Collection Chronicles

Taking the Cure: Health Tourism

By 

Maize Knoblock

August 29, 2025

This month, we highlight a 1907 brochure entreating tourists to visit Kissingen (now Bad Kissingen), Germany. Bad Kissingen was a renowned spa town with an extensive bath complex that attracted visitors seeking relaxation, socialization, and healthcare. The exterior panels of the brochure portray a panoramic view of the town, with smaller images featuring the region’s claims to fame of the time- among them the Botenlauben Castle, Kurtheater, and Wandelhalle spa garden. The interior panels of the brochure display text advertising a “romantic valley... amidst thickly wooded hills” with a moderate temperature and fresh air that drew 37,411 visitors in 1906. At the time of the brochure’s publication, Bad Kissingen offered 387 baths across several natural mineral springs. The waters contained salt and carbonic acid, which they marketed as alleviating any medical problem under the sun- promising relief for afflictions of the gastrointestinal, circulatory, respiratory, reproductive, and nervous systems through ingesting or bathing in the waters. Today, Bad Kissingen is one of eleven historic spa towns recognized collectively as a transnational UNESCO World Heritage Site. 

One of their peer spa towns is the appropriately named Bath, England. Legend has it that the mythical Prince Bladud, future king of Britain and father of King Lear, was healed from his leprosy after bathing in hot springs and founded the city around them to honor his cure. When England fell under Roman rule, the Romans built expansive thermae, or bath houses, over the springs, where people gathered for leisure and healing. Centuries later, in 1562, Dr. William Turner published , in which he claimed that the baths could heal any conditions associated with phlegm, one of the four humors, because they would balance the body with their drying and warming properties. Like Bad Kissingen, Bath drew visitors seeking medical care, a practice now called “health tourism.”

The phenomenon of health tourism was around long before Bad Kissingen or Bath became popular destinations. One of the earliest examples was in ancient Greece, when ailing people from across the Mediterranean would make pilgrimages to asklepieia, sanctuaries honoring the demigod of medicine, Asklepios. The myth tells us that Asklepios was raised by his father, Apollo, who taught him about the healing powers of plants. Asklepios used his knowledge to heal people and even raise them from the dead, until he was killed by Zeus, who feared that humans would become immortal and no different from the gods. Visitors at asklepieia would be purified and then enter the enkoimeterion, a room for sleeping where Asklepios could visit them in their dreams and heal or advise them. Among the alleged divine interventions performed were several cases of blind people who awoke with their vision restored, and a woman who had been pregnant for five years who suddenly gave birth to a child who could already walk.

The United States also welcomed health tourism, with medical resorts known as “sanitariums,” emerging in the 1800s.
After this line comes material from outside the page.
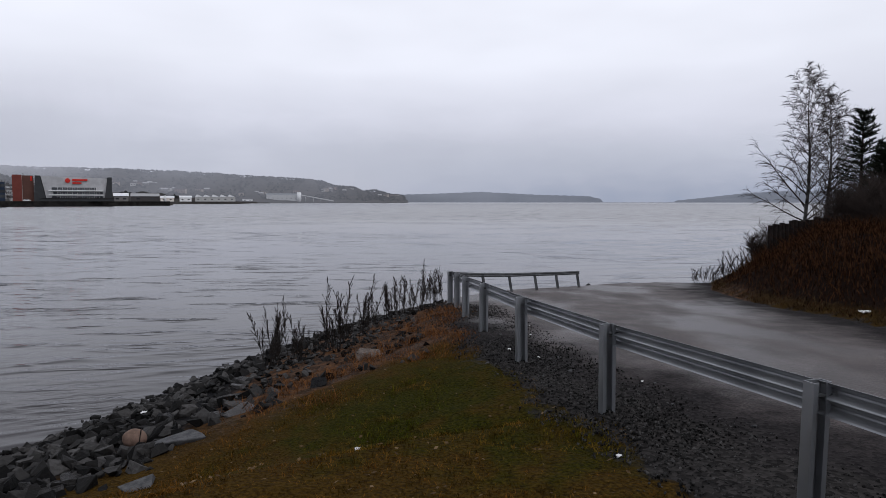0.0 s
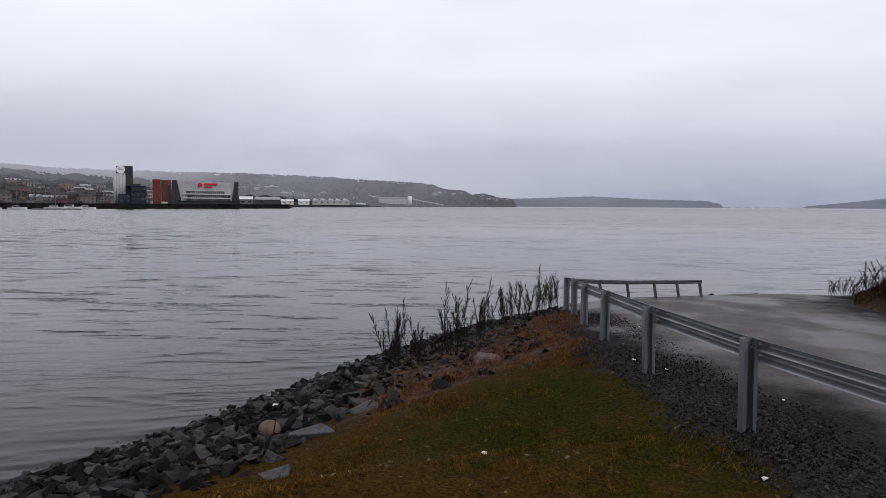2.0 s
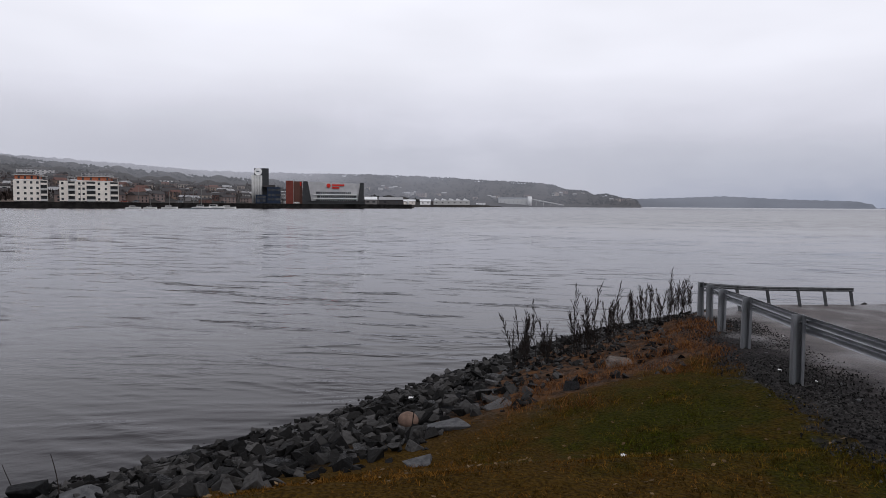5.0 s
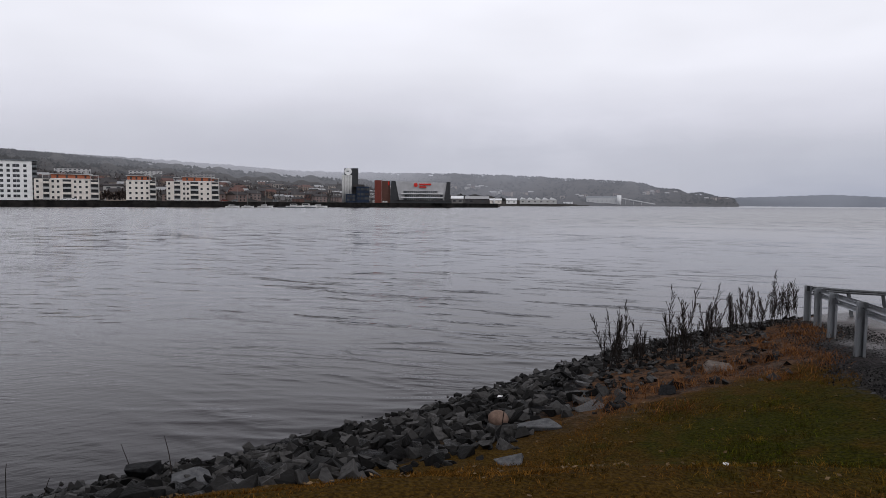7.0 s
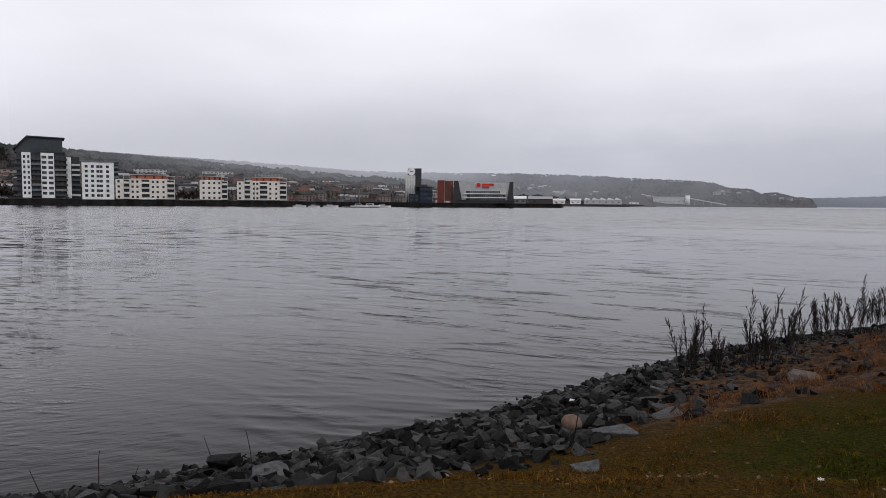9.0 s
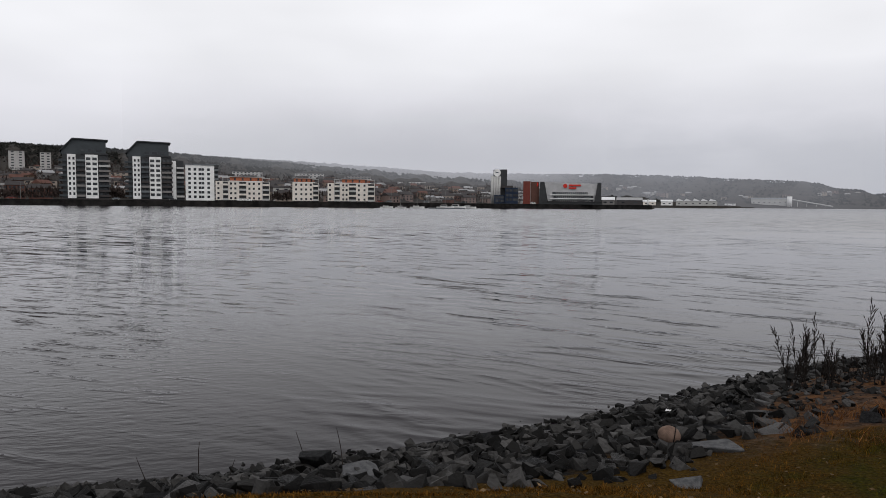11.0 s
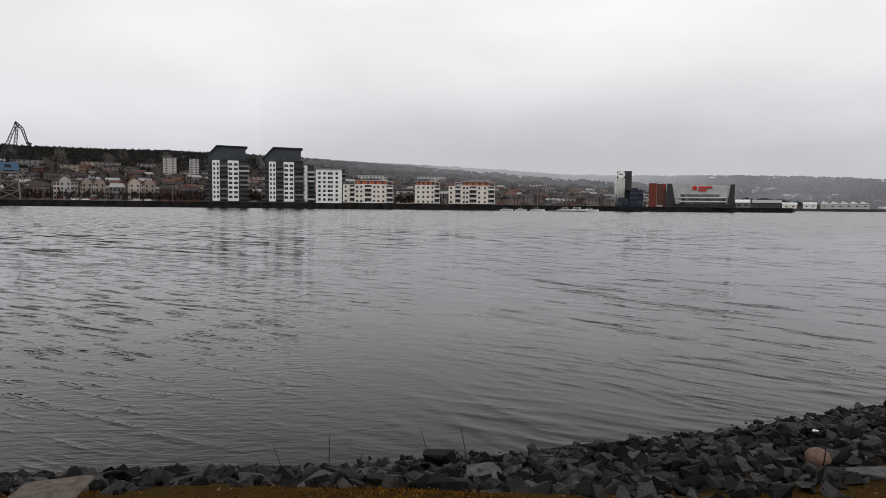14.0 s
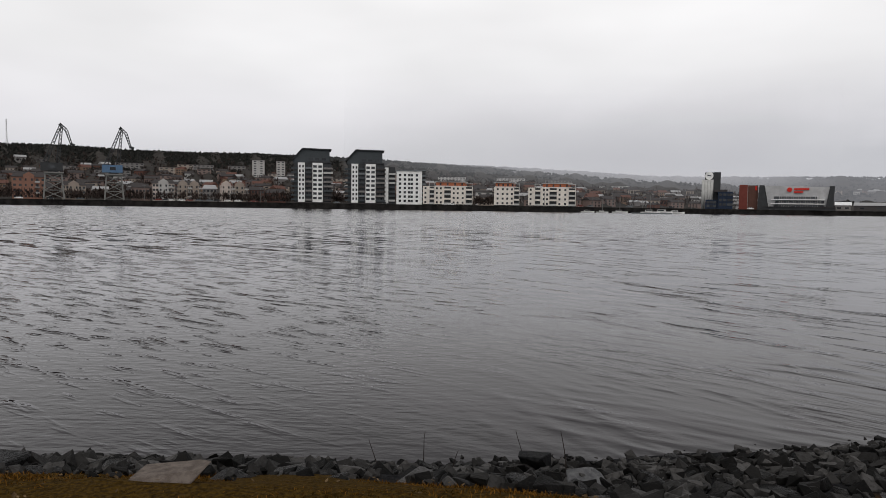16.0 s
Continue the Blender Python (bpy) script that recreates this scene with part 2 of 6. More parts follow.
def water_material():
    """Smooth dark water with sparse short crests, patches of fine ripples near the land and wind-roughened water farther out."""
    m = Mat("rippled_fjord_water", 0.05, 0.0, 1.26)
    m.col((0.010, 0.0075, 0.0095))
    length = m.n.new("ShaderNodeVectorMath")
    length.operation = "LENGTH"
    m.l.new(m.tc.outputs["Object"], length.inputs[0])
    away = length.outputs["Value"]
    # IOR drops towards the camera so that the close water mirrors less sky
    m.put(m.ramp(away, 6.0, 34.0, 1.19, 1.28), m.p.inputs["IOR"])
    # bump falls with distance from the camera, where a grazing view exaggerates it
    distance_fade = m.math("MINIMUM", m.math("DIVIDE", 16.0, away), 1.0)
    m.rough(m.ramp(away, 12.0, 130.0, 0.03, 0.11))
    # crests: only the peaks of a stretched field, gathered in gusts
    gust = m.ramp(m.noise(0.07, 2, 0.5, stretch=(0.6, 1.3, 1, -13)), 0.38, 0.60, 0.25, 1.0)
    side = m.n.new("ShaderNodeSeparateXYZ")
    m.l.new(m.tc.outputs["Object"], side.inputs[0])
    gust = m.math("MAXIMUM", gust, m.ramp(side.outputs[0], -8.0, -34.0, 0.0, 0.95))
    # crests turned on the left, where the camera would see them end-on
    swing = m.ramp(m.math("SUBTRACT", m.math("MULTIPLY", side.outputs[0], -1.0), m.math("MULTIPLY", side.outputs[1], 1.25)), -9.0, 9.0)
    both_ways = m.mix(swing, m.turned(1.25, 3, 0.55, 0.30, 1.25, 4), m.turned(2.1, 3, 0.55, 0.32, 1.25, 22))
    crest = m.math("MULTIPLY", m.ramp(both_ways, 0.52, 0.84), m.ramp(swing, 0.0, 1.0, 1.0, 0.7))
    beyond = m.ramp(away, 7.0, 26.0, 0.12, 1.0)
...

One famous example was Michigan’s Battle Creek Sanitarium, opened by Dr. John Harvey Kellogg (yes, that Kellogg, of Corn Flake) in 1867. “The San,” as it was nicknamed, hosted many celebrity guests in its day, including Thomas Edison, Booker T. Washington, Sojourner Truth, and Amelia Earhart. The extravagant facility could house up to 1,200 patients and contained a theatre, stables, an indoor palm garden, and a ballroom with a full-time orchestra. However, the San was not simply a hotel, but a treatment center first and foremost, with Kellogg performing surgeries and implementing specific dietary modifications. Like the physicians of Europe’s spa towns, he strongly believed in the medical applications of water. He prescribed his patients enemas, increased quantities of drinking water, and hydrotherapy at the San’s own complex of hundreds of baths.

The growth of sanitariums was especially expedited by the “white plague”- tuberculosis. Sanitariums were a refuge for the wealthy to recover from tuberculosis away from the stressors of daily life. These included Seaview Hospital in Staten Island, Cragmor Sanitarium in Colorado Springs, and the Desert Sanitarium in Tucson, each based on different theories about how tuberculosis could best be cured- from the ocean air, solar radiation, and cold, dry air respectively.

Today, health tourism can still be observed all around us- from spas (the word based on the Latin phrase ‘sanus per aquam,’ meaning ‘health through waters’) and retreats, to traveling abroad to see specialists or receive more affordable healthcare. Bad Kissingen remains a tourist hub for those seeking mental and physical wellness from the waters.